Wednesday, May 02, 2007

Given enough coffee, I could rule the world.

[author unknown]The coffee club died today. Okay, I'm not good at lying--it potentially only went on hiatus. We hid our beloved coffee pot (look at how sad he was!) in a box in hopes that we might find a way to continue relying on him once we are settled in our new office building.

Still, it has been a long, sad, caffeine-free day.

Comments:
we have a coffee club too. how government worker of us. do you have a water club too? i draw the line there, it's too expensive. tap water for me!
 
We have a $3.50 water club, but our coffee club was totally chill. Basically, you just bring some coffee grounds in. New guy usually has to make coffee for a while.

Oh, and then we started making bets to see who had to be coffee-bitch. First it was wether the new guy was gay (I won). Then it ws wether the office busybody would figure out he was gay within the first three months (I won, cause she didn't--he's totally stealth).

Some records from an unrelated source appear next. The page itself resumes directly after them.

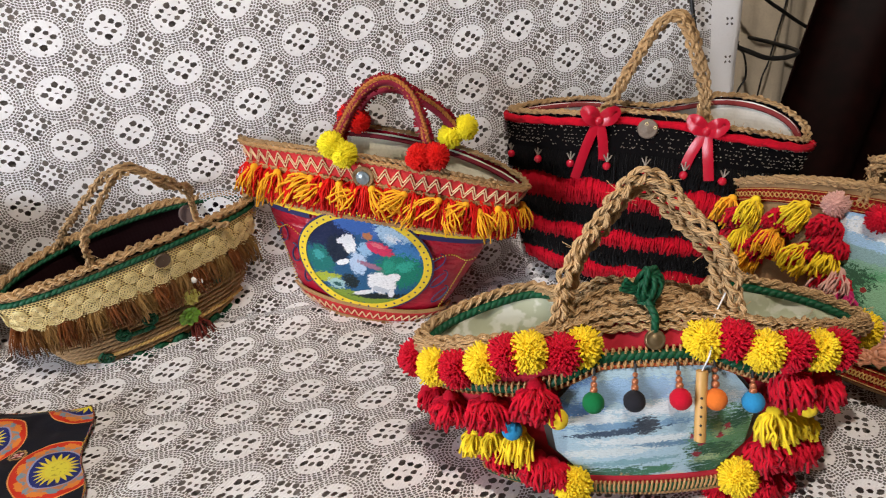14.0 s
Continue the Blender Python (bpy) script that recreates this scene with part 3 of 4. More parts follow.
def disc(c, n, r, thick, seg=20, dome=0.0):
    """A round button at c facing n."""
    c, n = np.asarray(c, float), np.asarray(n, float)
    n = n / np.linalg.norm(n)
    x = np.cross(n, (0.1, 0.2, 1))
    x /= np.linalg.norm(x)
    y = np.cross(n, x)
    G = []
    for a in np.linspace(0, 2 * math.pi, seg, endpoint=False):
        d = x * math.cos(a) + y * math.sin(a)
        G.append([c + d * r * k + n * h for k, h in ((1.0, 0), (1.02, thick * 0.6), (0.93, thick), (0.8, thick * 0.8), (0.5, thick * 0.85 + dome * 0.7), (0.02, thick * 0.85 + dome))])
    return MB().grid(G, None, True)


def ring_of(mb, c, n, r, tube, seg=14):
    c, n = np.asarray(c, float), np.asarray(n, float)
    x = np.cross(n, (0.1, 0.2, 1))
    x /= np.linalg.norm(x)
    y = np.cross(n, x)
    return mb.tube([c + (x * math.cos(a) + y * math.sin(a)) * r for a in np.linspace(0, 2 * math.pi, seg, endpoint=False)], tube, 4, True)


M_BUTTON = plain("dark_wood_button", (0.09, 0.055, 0.03), 0.45)
M_SILVER = plain("silver_button", (0.36, 0.31, 0.25), 0.5, 0.7, grain=300, vary=0.5)
M_GLASSY = plain("glass_button", (0.20, 0.25, 0.27), 0.12, 0.3, 0.9, 200, 0.6)
M_GOLD_LACE = plain("gold_lace_thread", (0.98, 0.82, 0.40), 0.38, 0.15, 0.6, 400, 0.3)
def gold_net():
    m = Mat("gold_lace_ground", (0.95, 0.77, 0.33), 0.5, spec=0.5)
    u, v = m.uv()
    row = (v / 0.0032).floor()
    p, q = (u / 0.0036 + row * 0.5).fract() - 0.5, (v / 0.0032).fract() - 0.5
    m.mix(m.noise(500, 2).ramp(0.5, 0.8) * 0.4, (0.45, 0.30, 0.08))
    m.alpha((p * p + q * q).gt(0.13))
    return m.done()


M_GOLD_NET = gold_net()
M_YELLOW_PAINT = plain("yellow_paint", (0.80, 0.58, 0.03), 0.4, grain=90)
M_NAVY_PAINT = plain("navy_paint", (0.02, 0.02, 0.10), 0.4)
def glossy_red():
    m = Mat("red_paint", (0.40, 0.008, 0.026), 0.24, spec=0.5)
    crease = m.noise(38, 4, None, (1.0, 1.0, 2.6))
    m.mix(crease.ramp(0.5, 0.75) * 0.5, (0.50, 0.02, 0.05))
    m.mix(crease.ramp(0.47, 0.25) * 0.6, (0.20, 0.004, 0.02))
    m.bump(crease + m.noise(170, 3) * 0.25, 0.006, 0.8)
    return m.done()


M_RED_PAINT = glossy_red()
M_BEAD_WHITE = plain("white_bead", (0.85, 0.84, 0.80), 0.3)
M_RUST_YARN = yarn("rust_yarn", (0.22, 0.070, 0.020), 1.8)
M_STRAW_YARN = yarn("straw_yarn", (0.34, 0.19, 0.06), 1.6)


# ---- boat-shaped bag with gold lace ----
def gold_lace_bag():
    sh = Shell((0.104, 0.036), (0.155, 0.040), 0.163, 0.60, 1.0, 0.0123, round_foot=0.34)
    root = thing("straw_bag", standing((0.4326, 0.568, 0.1748), 0.163, 13.1, -11, 20.4), "boat-shaped jute bag with gold lace, brown tassels and green cord", "bag", "decorated straw bags")
    part("bottom", sh.floor(MB()), M_JUTE, root)
    jute_rows(sh, root, 0.02, 0.94, 23, 0.0027, M_JUTE_DARK)
    # added dark sheet behind the coils, painted shade for the gaps between them
    part("gap_shade_sheet", sh.wall(MB(), 0.01, 0.95, 70, 12, -0.002), M_GAP_SHADE, root)
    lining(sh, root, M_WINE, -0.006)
    rim_plait(sh, root, M_JUTE, 1.0, 0.0, 0.0052, 0.0030, 0.026)
    part("green_edge_cord", MB().tube(sh.ring(0.93, 200, 0.005), 0.0038, 6, True), M_GREEN_CORD, root)
    part("inner_cord", MB().tube(sh.ring(0.97, 200, -0.007), 0.0030, 6, True), M_GREEN_CORD, root)
    low = lambda s: 0.625 + 0.050 * (1 - abs(math.cos((s + 1.06) * math.pi * 17 / 2.12)))
    band(sh, root, "lace_backing", cloth("brown_backing", (0.16, 0.09, 0.03)), -1.07, 1.07, 0.68, 0.90, 0.0048)
    la = part("gold_lace", sh.band(MB(), -1.08, 1.08, low, 0.905, 200, 5, 0.0065), M_GOLD_NET, root, "scalloped gold lace trim")
    mb = MB()
    for i in range(18):
        s = -1.06 + 2.12 * i / 17
        for ds, v, k in ((0, 0.715, 1.0), (0.062, 0.815, 0.80)):
            q = s + ds
            c, n = sh.front(q, v, 0.0080), sh.normal(q, v)
            for r in (0.0094, 0.0068, 0.0046, 0.0022):
                ring_of(mb, c, n, r * k, 0.00078, 18)
            x = np.cross(n, (0.1, 0.2, 1))
            x /= np.linalg.norm(x)
            y = np.cross(n, x)
            mb.strands([[c + (x * math.cos(a) + y * math.sin(a)) * k * 0.0069, c + (x * math.cos(a) + y * math.sin(a)) * k * 0.0093] for a in np.linspace(0, 2 * math.pi, 16, endpoint=False)], 0.00045)
    for i in range(140):
        s = -1.08 + 2.16 * i / 139
        mb.ball(sh.front(s, low(s) - 0.006, 0.0072), 0.0010, 5, 4)
    part("lace_scroll", mb, M_GOLD_LACE, la)
    for i in range(19):
        s = -1.02 + 2.04 * i / 18 + random.uniform(-0.02, 0.02)
        hang(sh, root, s, 0.665, random.uniform(0.032, 0.042), 0.0098, (M_RUST_YARN, M_BROWN_YARN, M_STRAW_YARN)[i % 3], 70, flop=0.20, sway=random.uniform(-0.22, 0.22), off=0.001, spread=0.9, ply=0.0007)
    strip_cord(sh, root, "gold_cord", M_GOLD_CORD, -0.9, 0.9, 0.17, 0.0024, 0.004)
    strip_cord(sh, root, "green_foot_cord", M_GREEN_CORD, -1.0, 1.0, 0.045, 0.0048, 0.004, 0.028, 9)
    for s, v in ((-0.36, 0.33), (-0.12, 0.38), (0.52, 0.46), (-0.62, 0.16)):
        c, n = sh.front(s, v, 0.005), sh.normal(s, v)
        mb = MB()
        x = np.cross(n, (0, 0, 1))
        y = np.cross(x, n)
        P = [c + (x * math.cos(a) + y * math.sin(a)) * (0.0012 + 0.00062 * a) for a in np.linspace(0, 14, 70)]
        part("green_spiral", mb.tube(P, 0.0021, 5), M_GREEN_CORD, root)
    strip_cord(sh, root, "green_link", M_GREEN_CORD, -0.36, -0.12, lambda s: 0.30 + 0.3 * (s + 0.12) ** 2, 0.003, 0.005, n=20)
    # fabric flower
    M_LEAFY = plain("green_ribbon", (0.17, 0.36, 0.03), 0.4, vary=0.5)
    M_LIME = plain("yellow_green_ribbon", (0.50, 0.46, 0.10), 0.5, vary=0.5)
    for k, (s, v, r, mat) in enumerate(((0.17, 0.27, 0.0130, M_LEAFY), (0.22, 0.44, 0.0110, M_LIME))):
        c, n = sh.front(s, v, 0.006), sh.normal(s, v)
        x = np.cross(n, (0, 0, 1))
        y = np.cross(x, n)
        fl = part("fabric_rose", MB().tube([c + (x * math.cos(a) + y * math.sin(a)) * r * 0.1 * a ** 0.5 + n * (0.009 - 0.0007 * a) for a in np.linspace(0.5, 12, 50)], [0.0012 + 0.003 * i / 50 for i in range(50)], 5), mat, root)
        for i in range(9):
            a = i * 2.4
            d = x * math.cos(a) + y * math.sin(a)
            e = np.cross(n, d)
            G = [[c + d * r * f + e * w * r * 0.55 * math.sin(math.pi * min(1, f / 1.25)) + n * (0.002 + 0.006 * f * (1 - abs(w) * 0.5)) for w in (-1, -0.5, 0, 0.5, 1)] for f in (0.15, 0.5, 0.85, 1.1)]
            part("petal", MB().grid(G), mat, fl)
    for s, v in ((0.27, 0.58), (0.31, 0.54)):
        part("bead", MB().ball(sh.front(s, v, 0.012), 0.0042, 10, 8), M_BEAD_WHITE, root)
    M_MAROON = yarn("maroon_yarn", (0.16, 0.03, 0.02), 2.0)
    hang(sh, root, 0.26, 0.16, 0.034, 0.0105, M_MAROON, 26, spread=0.9)
    # toggle and loop
    n = sh.normal(0.10, 0.9)
    part("toggle_button", disc(sh.front(0.10, 0.86, 0.009), n, 0.0095, 0.003), M_BUTTON, root)
    part("paper_tag", disc(np.array((0.078, 0.018, 0.146)), (0, -1, 0.5), 0.012, 0.0015), plain("grey_tag", (0.16, 0.11, 0.10), 0.8), root)
    a, b = sh.front(-0.33, 1.0), sh.front(0.46, 1.0)
    plait(root, "handle", M_JUTE, [a, a + (0.006, -0.008, 0.042), (-0.020, -0.050, 0.243), (0.008, -0.056, 0.268), (0.038, -0.056, 0.252), b + (-0.006, -0.004, 0.050), b, b + (0.03, -0.01, -0.012)], 0.0036, 0.0023, 0.020)
    a, b = sh.at(math.pi / 2 + 0.52, 1.0), sh.at(math.pi / 2 - 0.62, 1.0)
    plait(root, "handle", M_JUTE, [a + (-0.03, 0, -0.005), a, a + (0.016, -0.018, 0.026), (-0.034, -0.020, 0.232), (0.000, -0.044, 0.268), (0.028, -0.046, 0.262), (0.052, -0.026, 0.220), b + (0.0, -0.006, 0.02), b], 0.0036, 0.0023, 0.020)


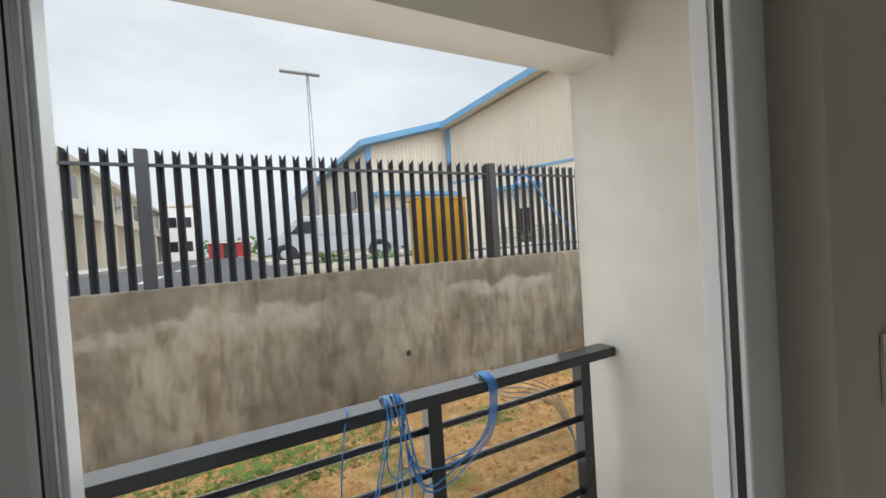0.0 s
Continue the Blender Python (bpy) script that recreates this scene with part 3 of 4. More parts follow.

Now we bet on who is going to make the move and who is going to retire (I think I'm winning that one too, although someone took double or nothing that the reason someone doesn't move is that he dies). We're pretty twisted.

So at the new building: no clubs at all. No water, not coffee. FALSE.
 
Everything is free here. Starbucks machine, kids. Real Serious. Corporate America isn't all bad.